SET PROBLEM ::
Omit all pictures, then retype the data exactly as given.

GIVEN INFORMATION ::
________

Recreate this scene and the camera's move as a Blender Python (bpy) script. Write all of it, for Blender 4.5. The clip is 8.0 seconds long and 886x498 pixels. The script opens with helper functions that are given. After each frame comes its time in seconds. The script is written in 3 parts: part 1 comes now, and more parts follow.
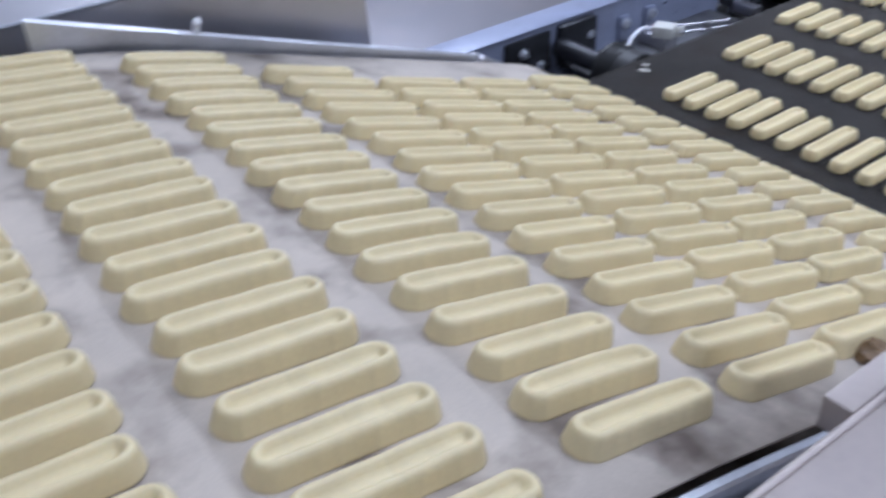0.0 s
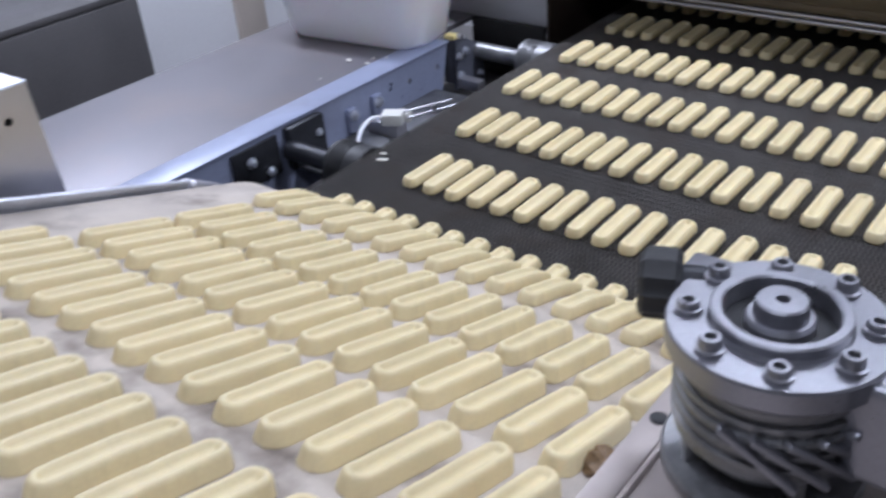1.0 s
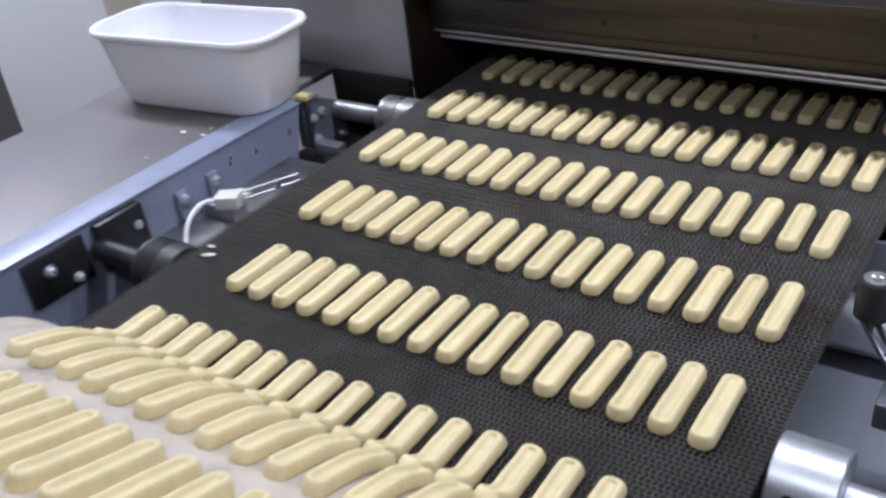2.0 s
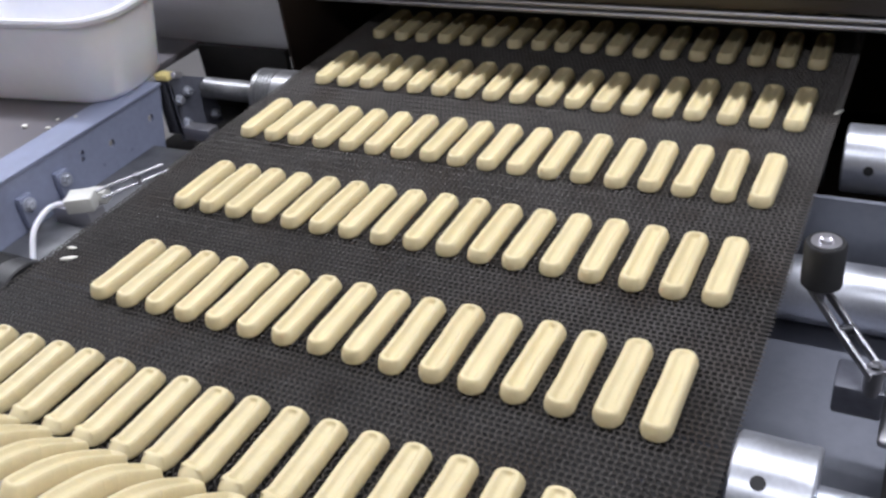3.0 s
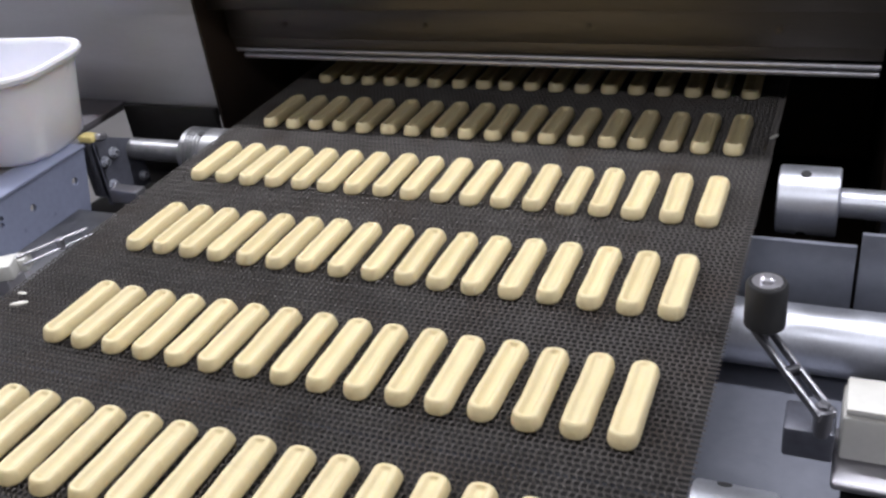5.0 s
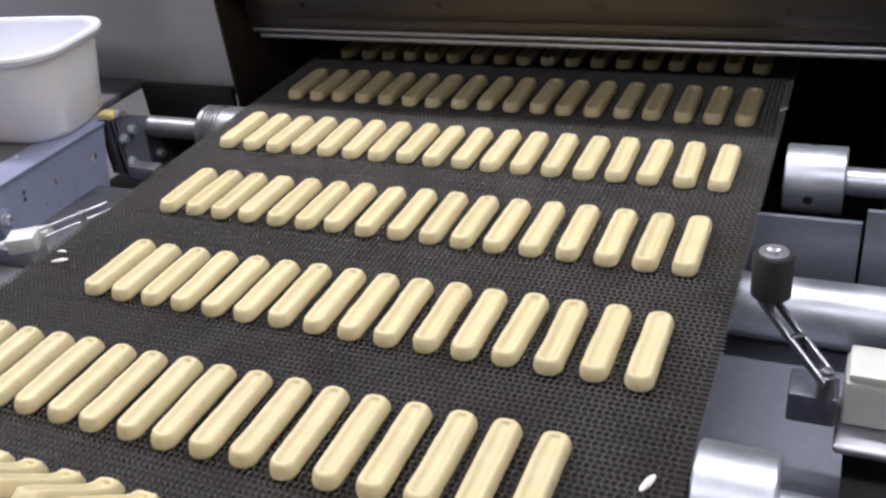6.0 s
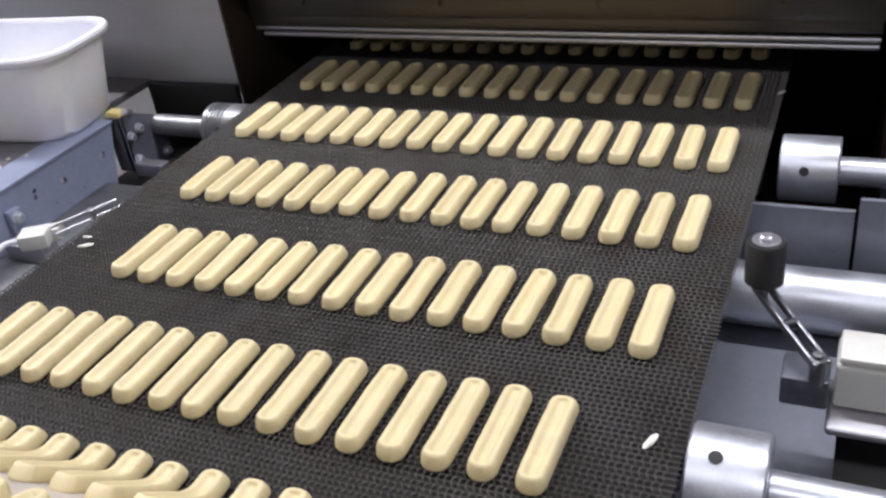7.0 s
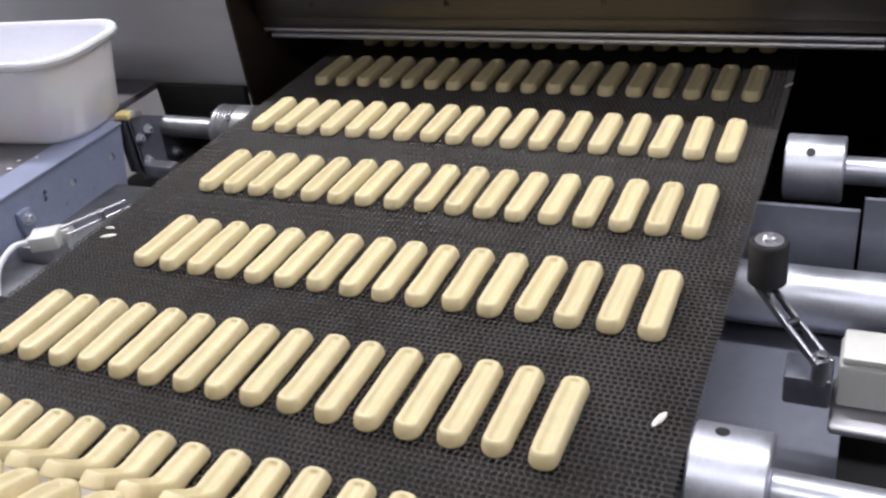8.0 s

________

TASK RESULT ::
Recreate this scene and the camera's move as a Blender Python (bpy) script. Write all of it, for Blender 4.5. The clip is 8.0 seconds long and 886x498 pixels. The script opens with helper functions that are given. After each frame comes its time in seconds. The script is written in 3 parts: part 1 comes now, and more parts follow.
0.0 s
1.0 s
2.0 s
3.0 s
5.0 s
6.0 s
7.0 s
8.0 s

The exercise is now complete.